Das Recht zu träumen
Vor 175 Jahren wurde Eugenie Marlitt geboren
von Brigitte Squarr

Kritiker mögen sich die Haare raufen: Hätte es im vergangenen Jahrhundert Bestsellerlisten gegeben, sie wären von einer Frau über Jahre hinweg angeführt worden. Die erste Bestsellerautorin in der Geschichte der deutschen Literatur hieß Eugenie Marlitt.

Dieser Erfolg war weder geplant noch vorhersehbar. Die vor 175 Jahren am 5. Dezember 1825 in Arnstadt geborene Friederike Christiane Henriette John sollte singen, nicht schreiben. Ihr Gesangstalent schien der verarmten Familie des ehemaligen Kaufmanns Ernst Johann Friedrich John, der sich mit Gelegenheitsmalerei über Wasser hielt, wie ein Silberstreif am Horizont. Und eine glückliche Fügung ließ die Fürstin von Schwarzburg-Sondershausen als Mäzenin die Kosten der Ausbildung zur Opernsängerin übernehmen.

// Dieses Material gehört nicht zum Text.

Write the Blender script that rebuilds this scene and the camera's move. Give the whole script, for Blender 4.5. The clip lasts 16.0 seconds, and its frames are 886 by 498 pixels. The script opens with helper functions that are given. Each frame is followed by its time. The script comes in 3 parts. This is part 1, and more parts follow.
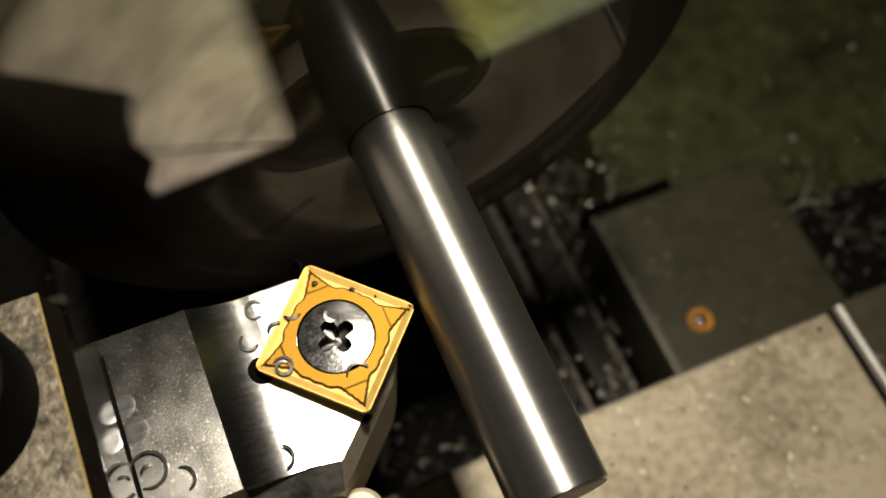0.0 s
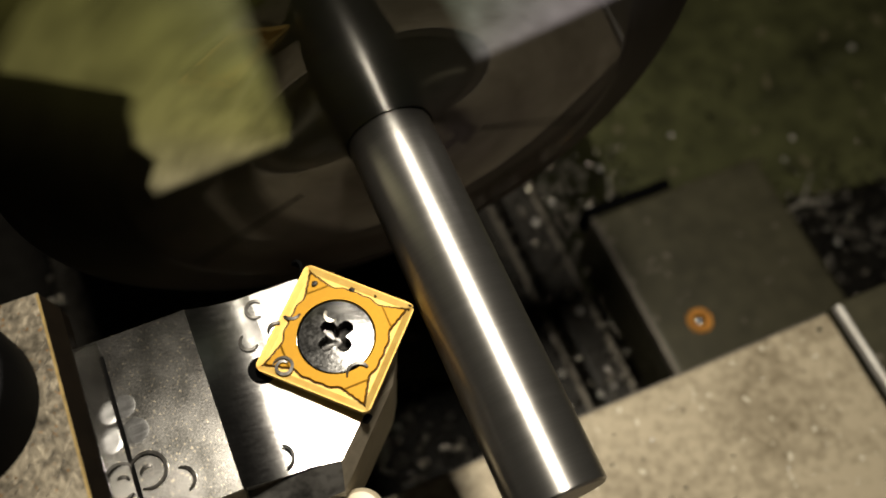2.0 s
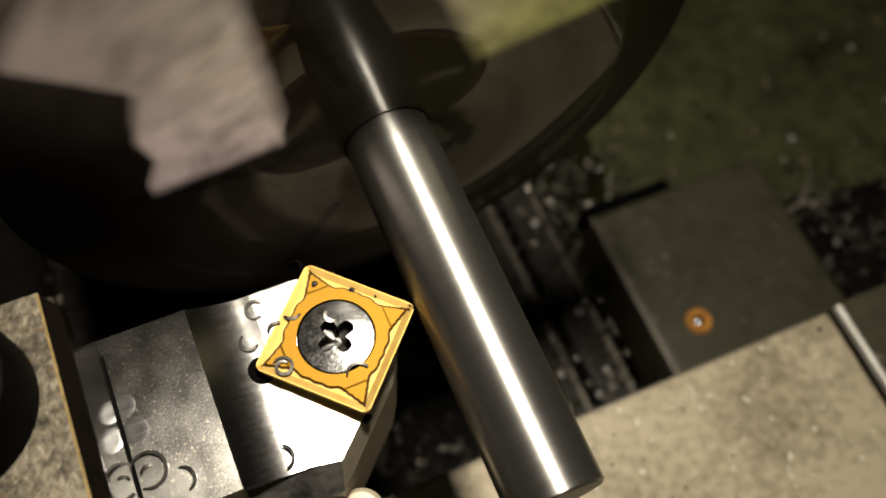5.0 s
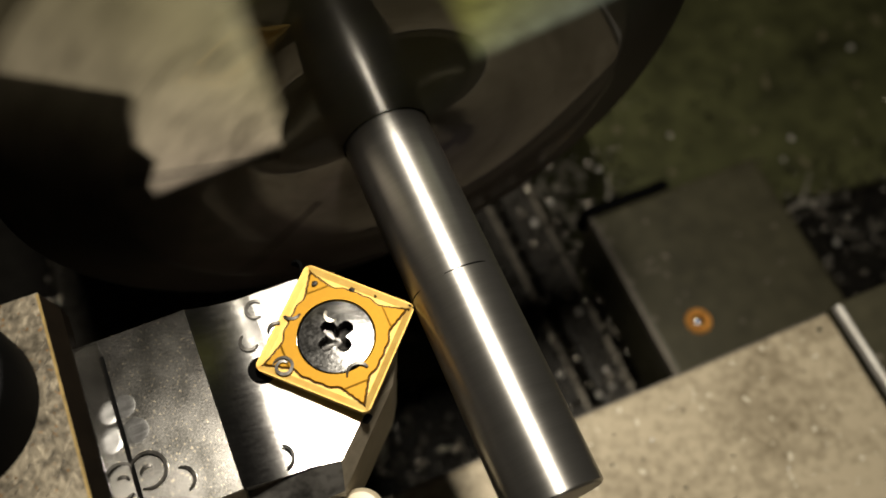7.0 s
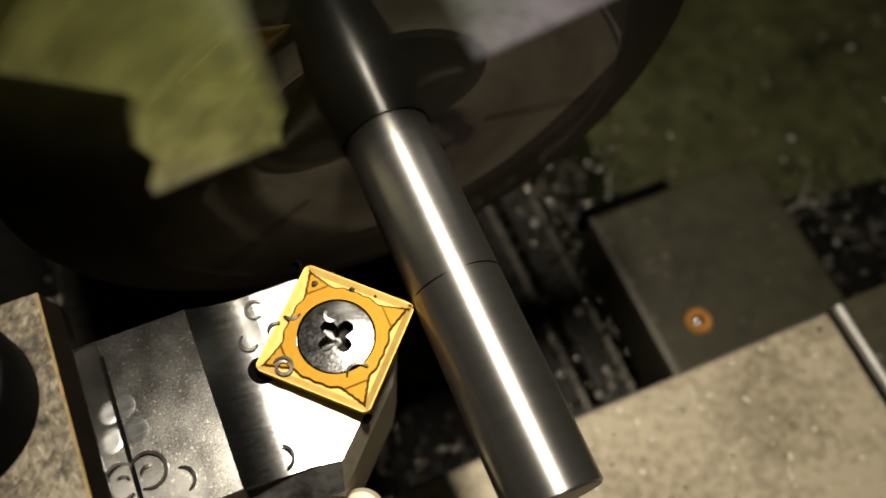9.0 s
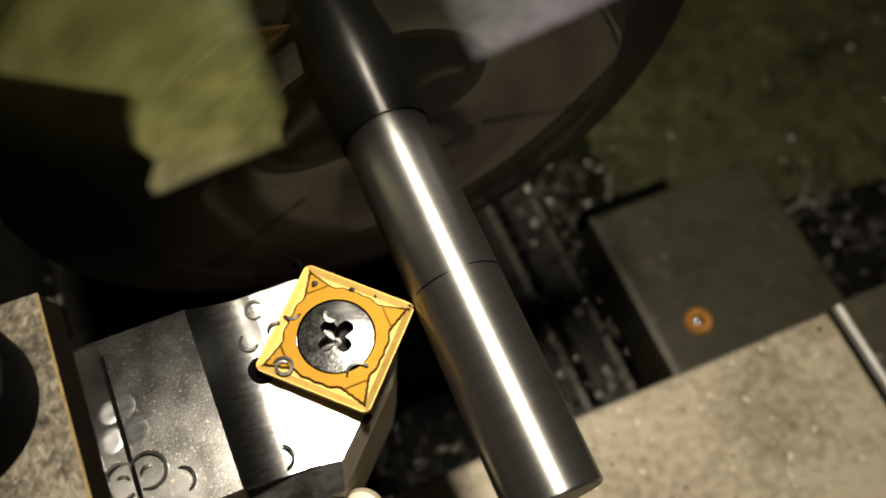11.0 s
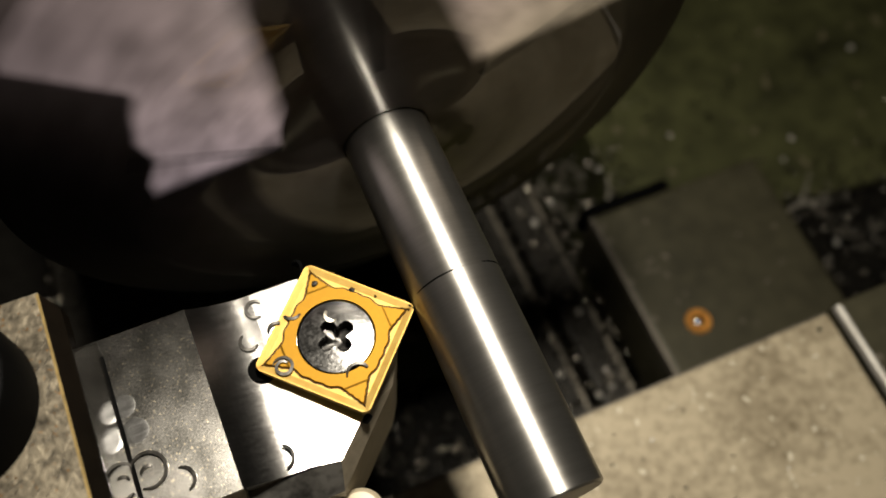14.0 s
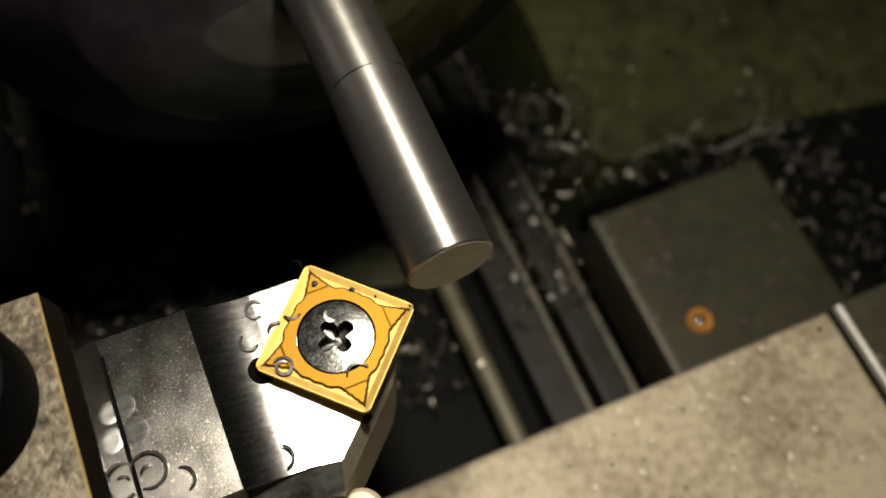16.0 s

1846 in Leipzig debütiert, fand die Bühnenlaufbahn des von den Eltern Eugenie genannten Fräulein John sieben Jahre später ein jähes Ende. Ein Gehörleiden, das zwar nur sporadisch auftrat, die

Sängerin dann aber nahezu taub werden ließ, verwehrte jegliche Weiterentwicklung in diesem Beruf. Wieder stand die Mäzenin hilfreich zur Seite und stellte die junge Frau als Gesellschafterin ein. Als der Haushalt der geschiedenen Fürstin im Jahre 1863 aus finanziellen Gründen stark eingeschränkt werden mußte, blieb Eugenie nur die Rückkehr nach Arnstadt. Wie auch ihr inzwischen verwitweter Vater lebte sie bei ihrem Bruder Alfred und seiner Familie.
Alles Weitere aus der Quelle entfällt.